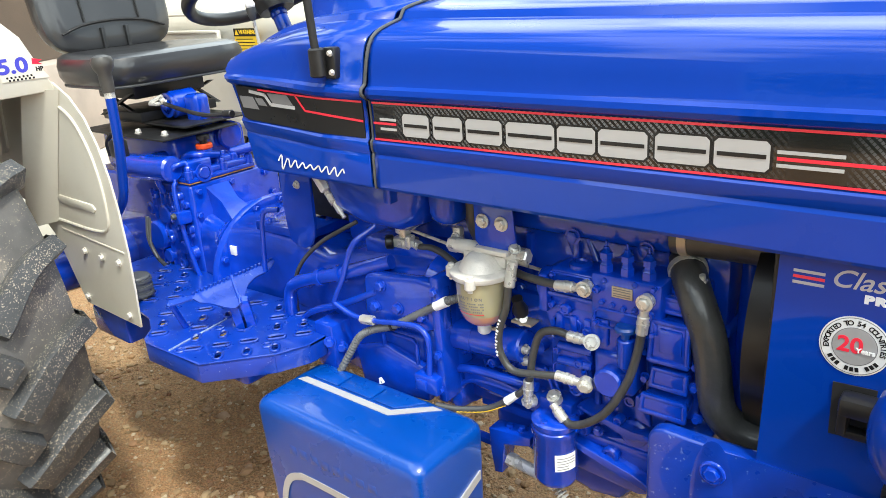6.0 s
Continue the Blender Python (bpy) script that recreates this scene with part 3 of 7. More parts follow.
def build_bonnet_decals():
    bm = B()
    line(bm, [(-0.806, 1.1785), (0.10, 1.1785)], 0.0035, Y0)
    line(bm, [(-0.806, 1.1135), (0.281, 1.1135)], 0.0035, Y0)
    line(bm, [(-0.806, 1.1425), (-0.752, 1.1425)], 0.004, Y0)
    line(bm, [(-0.121, 1.142), (0.03, 1.142)], 0.0045, Y0)
    line(bm, [(0.187, 1.142), (0.274, 1.142), (0.281, 1.137)], 0.0035, Y0)
    parts("red_line", bm, M_RED, bonnet, "red pinstripes")
    bm = B()
    for z in (1.1505, 1.1335):
        line(bm, [(-0.121, z), (-0.045, z)], 0.0045, Y0)
        line(bm, [(-0.79, z - 0.0005), (-0.752, z - 0.0005)], 0.0045, Y0)
    parts("white_line", bm, M_SILVER, bonnet, "silver pinstripes")
    # maker's mark: eight plain slotted blocks, dark edged
    spans = [(-0.736, -0.677), (-0.668, -0.607), (-0.599, -0.529), (-0.521, -0.435), (-0.430, -0.368), (-0.363, -0.289), (-0.278, -0.204), (-0.198, -0.129)]
    for k, (a, b) in enumerate(spans):
        def plate(g, z0, z1, c):
            return [(a - g + c, z0 - g), (b + g - c, z0 - g), (b + g, z0 - g + c), (b + g, z1 + g - c), (b + g - c, z1 + g), (a - g + c, z1 + g), (a - g, z1 + g - c), (a - g, z0 - g + c)]
        bm = B()
        flat(bm, plate(0.0028, 1.1235, 1.1625, 0.006), Y0)
        back = part("mark_outline", bm, M_DECAL, bonnet)
        bm = B()
        flat(bm, plate(0, 1.1235, 1.1625, 0.005), Y0 - 0.0008)
        part("mark_block", bm, M_SILVER, bonnet, "silver block of the maker's mark")
        bm = B()
        w = b - a
        line(bm, [(a + 0.004, 1.1430), (b - 0.004, 1.1430)], 0.0055, Y0 - 0.0016)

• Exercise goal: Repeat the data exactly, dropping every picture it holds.

• Full solution:
6.0 s
Continue the Blender Python (bpy) script that recreates this scene with part 3 of 7. More parts follow.
def build_bonnet_decals():
    bm = B()
    line(bm, [(-0.806, 1.1785), (0.10, 1.1785)], 0.0035, Y0)
    line(bm, [(-0.806, 1.1135), (0.281, 1.1135)], 0.0035, Y0)
    line(bm, [(-0.806, 1.1425), (-0.752, 1.1425)], 0.004, Y0)
    line(bm, [(-0.121, 1.142), (0.03, 1.142)], 0.0045, Y0)
    line(bm, [(0.187, 1.142), (0.274, 1.142), (0.281, 1.137)], 0.0035, Y0)
    parts("red_line", bm, M_RED, bonnet, "red pinstripes")
    bm = B()
    for z in (1.1505, 1.1335):
        line(bm, [(-0.121, z), (-0.045, z)], 0.0045, Y0)
        line(bm, [(-0.79, z - 0.0005), (-0.752, z - 0.0005)], 0.0045, Y0)
    parts("white_line", bm, M_SILVER, bonnet, "silver pinstripes")
    # maker's mark: eight plain slotted blocks, dark edged
    spans = [(-0.736, -0.677), (-0.668, -0.607), (-0.599, -0.529), (-0.521, -0.435), (-0.430, -0.368), (-0.363, -0.289), (-0.278, -0.204), (-0.198, -0.129)]
    for k, (a, b) in enumerate(spans):
        def plate(g, z0, z1, c):
            return [(a - g + c, z0 - g), (b + g - c, z0 - g), (b + g, z0 - g + c), (b + g, z1 + g - c), (b + g - c, z1 + g), (a - g + c, z1 + g), (a - g, z1 + g - c), (a - g, z0 - g + c)]
        bm = B()
        flat(bm, plate(0.0028, 1.1235, 1.1625, 0.006), Y0)
        back = part("mark_outline", bm, M_DECAL, bonnet)
        bm = B()
        flat(bm, plate(0, 1.1235, 1.1625, 0.005), Y0 - 0.0008)
        part("mark_block", bm, M_SILVER, bonnet, "silver block of the maker's mark")
        bm = B()
        w = b - a
        line(bm, [(a + 0.004, 1.1430), (b - 0.004, 1.1430)], 0.0055, Y0 - 0.0016)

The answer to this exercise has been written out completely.